After seeing how simple the concept is, I was surprised to learn that no one has implemented something similar for these cameras. After a few hours, I already had images, and after some more time wrangling with Matplotlib, I got a nice UI to go along with the proof-of-concept implementation. To demonstrate this technique, I decapped an AD9042 ADC that I had in a ceramic DIP package. A Raspberry Pi Pico and a MOSFET were used to modulate the power to the chip, with the control software issuing ON/OFF commands over serial. This produced very nice results, even with a very low integration time.

It's not only useful for silicon die debugging; it can also highlight even minute heat sources on PCBs and anything else that can be modulated, including people. In the image below, the camera was pointed at a Raspberry Pi Pico that was programmed to blink the LED at a rate of 10 Hz. After only 10 seconds of integration, we can already see the heat from the LED, its resistor, and the DC-DC converter, even though none of these are visible in the live feed (the small dot you see is the fiducial reflecting other heat sources in the room).
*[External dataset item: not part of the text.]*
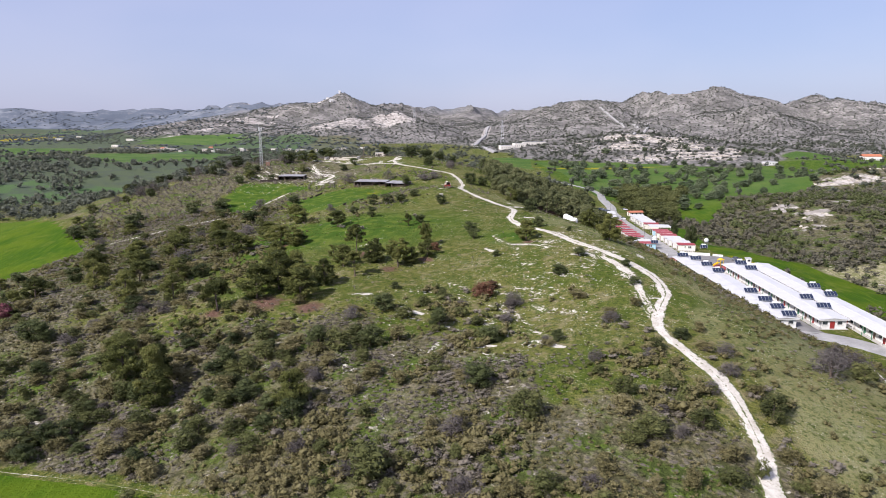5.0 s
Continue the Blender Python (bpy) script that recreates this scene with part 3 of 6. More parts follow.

After pointing the camera at the RP2040 itself and integrating for a little over a minute (100 seconds), we are able to clearly see the heat inside the QFN package, a bit of heat from the QSPI flash, and most interestingly, from the VBUS detect voltage divider and its copper traces. This is significant because that voltage divider only dissipates about 1.6 mW of power, which highlights the impressive sensitivity of this imaging method.

The code for this was literally the formula described in the paper. If you wish to see the source code or simply use it, everything can be found in the same repo. PRs are welcome!

Maybe at some point, I will come back to this and try to reverse-engineer the sensor itself and the "4 line data" to get the temperature offsets for the T2S+ v2 automatically, but for now, I will declare the thermal camera project complete.